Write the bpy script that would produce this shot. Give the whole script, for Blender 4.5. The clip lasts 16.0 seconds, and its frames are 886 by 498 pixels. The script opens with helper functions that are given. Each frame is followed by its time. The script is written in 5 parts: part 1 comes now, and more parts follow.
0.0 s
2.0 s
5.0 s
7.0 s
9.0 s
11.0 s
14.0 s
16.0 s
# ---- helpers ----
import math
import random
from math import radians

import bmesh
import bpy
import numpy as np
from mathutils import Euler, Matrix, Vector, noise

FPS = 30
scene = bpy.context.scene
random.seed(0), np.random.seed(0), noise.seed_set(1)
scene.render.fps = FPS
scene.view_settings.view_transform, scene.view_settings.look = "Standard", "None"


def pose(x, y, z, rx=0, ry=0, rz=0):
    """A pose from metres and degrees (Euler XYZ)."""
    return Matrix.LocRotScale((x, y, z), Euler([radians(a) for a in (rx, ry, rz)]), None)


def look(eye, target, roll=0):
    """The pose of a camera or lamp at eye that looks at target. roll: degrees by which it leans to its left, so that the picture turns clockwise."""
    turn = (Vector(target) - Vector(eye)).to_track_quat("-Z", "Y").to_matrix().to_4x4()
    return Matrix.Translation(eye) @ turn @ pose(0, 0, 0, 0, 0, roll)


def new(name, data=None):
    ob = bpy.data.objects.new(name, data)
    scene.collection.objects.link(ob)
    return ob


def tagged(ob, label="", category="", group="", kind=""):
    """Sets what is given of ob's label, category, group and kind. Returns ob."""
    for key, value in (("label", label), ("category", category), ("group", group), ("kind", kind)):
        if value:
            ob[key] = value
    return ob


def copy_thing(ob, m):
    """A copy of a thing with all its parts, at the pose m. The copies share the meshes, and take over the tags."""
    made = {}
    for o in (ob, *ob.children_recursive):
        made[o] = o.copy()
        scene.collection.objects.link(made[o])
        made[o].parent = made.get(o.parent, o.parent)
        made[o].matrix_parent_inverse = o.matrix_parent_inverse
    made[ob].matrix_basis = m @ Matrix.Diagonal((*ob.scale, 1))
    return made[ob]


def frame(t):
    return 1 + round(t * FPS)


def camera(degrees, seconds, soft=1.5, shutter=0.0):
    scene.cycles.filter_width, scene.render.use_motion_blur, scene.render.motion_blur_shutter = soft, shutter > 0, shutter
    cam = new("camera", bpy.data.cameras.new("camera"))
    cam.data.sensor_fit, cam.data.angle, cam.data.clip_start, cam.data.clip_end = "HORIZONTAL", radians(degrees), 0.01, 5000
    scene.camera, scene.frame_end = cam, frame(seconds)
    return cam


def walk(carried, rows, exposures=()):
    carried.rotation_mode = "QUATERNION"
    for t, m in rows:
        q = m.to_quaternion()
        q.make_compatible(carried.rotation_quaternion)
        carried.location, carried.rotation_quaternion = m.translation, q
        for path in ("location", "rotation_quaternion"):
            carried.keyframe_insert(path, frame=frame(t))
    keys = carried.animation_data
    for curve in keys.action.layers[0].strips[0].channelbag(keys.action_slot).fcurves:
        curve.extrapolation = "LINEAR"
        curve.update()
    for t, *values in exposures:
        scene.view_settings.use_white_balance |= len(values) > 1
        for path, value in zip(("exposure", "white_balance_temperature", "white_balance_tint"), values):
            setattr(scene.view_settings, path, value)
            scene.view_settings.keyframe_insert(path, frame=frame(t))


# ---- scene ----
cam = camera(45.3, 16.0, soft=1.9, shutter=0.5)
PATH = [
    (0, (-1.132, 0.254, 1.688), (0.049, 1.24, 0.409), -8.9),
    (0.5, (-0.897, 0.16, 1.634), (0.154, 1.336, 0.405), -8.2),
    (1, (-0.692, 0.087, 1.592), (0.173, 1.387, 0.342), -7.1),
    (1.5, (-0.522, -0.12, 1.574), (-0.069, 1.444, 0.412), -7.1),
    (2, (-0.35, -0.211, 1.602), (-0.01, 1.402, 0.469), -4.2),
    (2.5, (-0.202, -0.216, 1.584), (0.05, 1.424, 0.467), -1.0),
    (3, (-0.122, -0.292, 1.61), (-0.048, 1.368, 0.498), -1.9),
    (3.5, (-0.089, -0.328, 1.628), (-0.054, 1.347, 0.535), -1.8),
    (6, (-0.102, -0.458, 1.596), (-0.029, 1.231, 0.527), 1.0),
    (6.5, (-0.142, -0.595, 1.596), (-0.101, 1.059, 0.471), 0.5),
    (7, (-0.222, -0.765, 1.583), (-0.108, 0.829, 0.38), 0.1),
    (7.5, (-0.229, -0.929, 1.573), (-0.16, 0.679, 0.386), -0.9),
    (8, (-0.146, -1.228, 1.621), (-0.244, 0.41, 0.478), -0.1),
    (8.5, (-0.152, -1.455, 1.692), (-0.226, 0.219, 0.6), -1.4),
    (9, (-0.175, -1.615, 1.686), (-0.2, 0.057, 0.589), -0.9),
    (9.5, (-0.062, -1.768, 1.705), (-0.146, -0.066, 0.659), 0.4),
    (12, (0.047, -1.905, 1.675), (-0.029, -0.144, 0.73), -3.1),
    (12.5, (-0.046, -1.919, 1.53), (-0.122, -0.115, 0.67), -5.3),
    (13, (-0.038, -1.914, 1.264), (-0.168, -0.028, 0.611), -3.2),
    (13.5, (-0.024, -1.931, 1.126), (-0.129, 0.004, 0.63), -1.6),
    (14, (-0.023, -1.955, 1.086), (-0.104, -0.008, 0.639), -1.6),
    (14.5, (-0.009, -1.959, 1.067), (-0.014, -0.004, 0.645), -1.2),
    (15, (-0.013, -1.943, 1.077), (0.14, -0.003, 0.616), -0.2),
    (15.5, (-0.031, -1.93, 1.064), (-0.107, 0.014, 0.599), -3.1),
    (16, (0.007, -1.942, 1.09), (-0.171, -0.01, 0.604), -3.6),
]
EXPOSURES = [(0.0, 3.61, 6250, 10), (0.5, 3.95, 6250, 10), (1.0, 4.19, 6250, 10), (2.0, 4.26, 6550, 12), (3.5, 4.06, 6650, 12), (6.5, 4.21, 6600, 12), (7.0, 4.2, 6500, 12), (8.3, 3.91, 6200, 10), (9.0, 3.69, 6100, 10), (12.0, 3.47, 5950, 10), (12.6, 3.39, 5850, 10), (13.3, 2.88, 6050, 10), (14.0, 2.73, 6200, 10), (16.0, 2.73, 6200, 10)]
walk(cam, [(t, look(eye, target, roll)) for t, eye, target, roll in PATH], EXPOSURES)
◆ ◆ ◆
GOAL OF THE EXERCISE: Copy the material above, line for line.

THE OUTPUT:
Write the bpy script that would produce this shot. Give the whole script, for Blender 4.5. The clip lasts 16.0 seconds, and its frames are 886 by 498 pixels. The script opens with helper functions that are given. Each frame is followed by its time. The script is written in 5 parts: part 1 comes now, and more parts follow.
0.0 s
2.0 s
5.0 s
7.0 s
9.0 s
11.0 s
14.0 s
16.0 s
# ---- helpers ----
import math
import random
from math import radians

import bmesh
import bpy
import numpy as np
from mathutils import Euler, Matrix, Vector, noise

FPS = 30
scene = bpy.context.scene
random.seed(0), np.random.seed(0), noise.seed_set(1)
scene.render.fps = FPS
scene.view_settings.view_transform, scene.view_settings.look = "Standard", "None"


def pose(x, y, z, rx=0, ry=0, rz=0):
    """A pose from metres and degrees (Euler XYZ)."""
    return Matrix.LocRotScale((x, y, z), Euler([radians(a) for a in (rx, ry, rz)]), None)


def look(eye, target, roll=0):
    """The pose of a camera or lamp at eye that looks at target. roll: degrees by which it leans to its left, so that the picture turns clockwise."""
    turn = (Vector(target) - Vector(eye)).to_track_quat("-Z", "Y").to_matrix().to_4x4()
    return Matrix.Translation(eye) @ turn @ pose(0, 0, 0, 0, 0, roll)


def new(name, data=None):
    ob = bpy.data.objects.new(name, data)
    scene.collection.objects.link(ob)
    return ob


def tagged(ob, label="", category="", group="", kind=""):
    """Sets what is given of ob's label, category, group and kind. Returns ob."""
    for key, value in (("label", label), ("category", category), ("group", group), ("kind", kind)):
        if value:
            ob[key] = value
    return ob


def copy_thing(ob, m):
    """A copy of a thing with all its parts, at the pose m. The copies share the meshes, and take over the tags."""
    made = {}
    for o in (ob, *ob.children_recursive):
        made[o] = o.copy()
        scene.collection.objects.link(made[o])
        made[o].parent = made.get(o.parent, o.parent)
        made[o].matrix_parent_inverse = o.matrix_parent_inverse
    made[ob].matrix_basis = m @ Matrix.Diagonal((*ob.scale, 1))
    return made[ob]


def frame(t):
    return 1 + round(t * FPS)


def camera(degrees, seconds, soft=1.5, shutter=0.0):
    scene.cycles.filter_width, scene.render.use_motion_blur, scene.render.motion_blur_shutter = soft, shutter > 0, shutter
    cam = new("camera", bpy.data.cameras.new("camera"))
    cam.data.sensor_fit, cam.data.angle, cam.data.clip_start, cam.data.clip_end = "HORIZONTAL", radians(degrees), 0.01, 5000
    scene.camera, scene.frame_end = cam, frame(seconds)
    return cam


def walk(carried, rows, exposures=()):
    carried.rotation_mode = "QUATERNION"
    for t, m in rows:
        q = m.to_quaternion()
        q.make_compatible(carried.rotation_quaternion)
        carried.location, carried.rotation_quaternion = m.translation, q
        for path in ("location", "rotation_quaternion"):
            carried.keyframe_insert(path, frame=frame(t))
    keys = carried.animation_data
    for curve in keys.action.layers[0].strips[0].channelbag(keys.action_slot).fcurves:
        curve.extrapolation = "LINEAR"
        curve.update()
    for t, *values in exposures:
        scene.view_settings.use_white_balance |= len(values) > 1
        for path, value in zip(("exposure", "white_balance_temperature", "white_balance_tint"), values):
            setattr(scene.view_settings, path, value)
            scene.view_settings.keyframe_insert(path, frame=frame(t))


# ---- scene ----
cam = camera(45.3, 16.0, soft=1.9, shutter=0.5)
PATH = [
    (0, (-1.132, 0.254, 1.688), (0.049, 1.24, 0.409), -8.9),
    (0.5, (-0.897, 0.16, 1.634), (0.154, 1.336, 0.405), -8.2),
    (1, (-0.692, 0.087, 1.592), (0.173, 1.387, 0.342), -7.1),
    (1.5, (-0.522, -0.12, 1.574), (-0.069, 1.444, 0.412), -7.1),
    (2, (-0.35, -0.211, 1.602), (-0.01, 1.402, 0.469), -4.2),
    (2.5, (-0.202, -0.216, 1.584), (0.05, 1.424, 0.467), -1.0),
    (3, (-0.122, -0.292, 1.61), (-0.048, 1.368, 0.498), -1.9),
    (3.5, (-0.089, -0.328, 1.628), (-0.054, 1.347, 0.535), -1.8),
    (6, (-0.102, -0.458, 1.596), (-0.029, 1.231, 0.527), 1.0),
    (6.5, (-0.142, -0.595, 1.596), (-0.101, 1.059, 0.471), 0.5),
    (7, (-0.222, -0.765, 1.583), (-0.108, 0.829, 0.38), 0.1),
    (7.5, (-0.229, -0.929, 1.573), (-0.16, 0.679, 0.386), -0.9),
    (8, (-0.146, -1.228, 1.621), (-0.244, 0.41, 0.478), -0.1),
    (8.5, (-0.152, -1.455, 1.692), (-0.226, 0.219, 0.6), -1.4),
    (9, (-0.175, -1.615, 1.686), (-0.2, 0.057, 0.589), -0.9),
    (9.5, (-0.062, -1.768, 1.705), (-0.146, -0.066, 0.659), 0.4),
    (12, (0.047, -1.905, 1.675), (-0.029, -0.144, 0.73), -3.1),
    (12.5, (-0.046, -1.919, 1.53), (-0.122, -0.115, 0.67), -5.3),
    (13, (-0.038, -1.914, 1.264), (-0.168, -0.028, 0.611), -3.2),
    (13.5, (-0.024, -1.931, 1.126), (-0.129, 0.004, 0.63), -1.6),
    (14, (-0.023, -1.955, 1.086), (-0.104, -0.008, 0.639), -1.6),
    (14.5, (-0.009, -1.959, 1.067), (-0.014, -0.004, 0.645), -1.2),
    (15, (-0.013, -1.943, 1.077), (0.14, -0.003, 0.616), -0.2),
    (15.5, (-0.031, -1.93, 1.064), (-0.107, 0.014, 0.599), -3.1),
    (16, (0.007, -1.942, 1.09), (-0.171, -0.01, 0.604), -3.6),
]
EXPOSURES = [(0.0, 3.61, 6250, 10), (0.5, 3.95, 6250, 10), (1.0, 4.19, 6250, 10), (2.0, 4.26, 6550, 12), (3.5, 4.06, 6650, 12), (6.5, 4.21, 6600, 12), (7.0, 4.2, 6500, 12), (8.3, 3.91, 6200, 10), (9.0, 3.69, 6100, 10), (12.0, 3.47, 5950, 10), (12.6, 3.39, 5850, 10), (13.3, 2.88, 6050, 10), (14.0, 2.73, 6200, 10), (16.0, 2.73, 6200, 10)]
walk(cam, [(t, look(eye, target, roll)) for t, eye, target, roll in PATH], EXPOSURES)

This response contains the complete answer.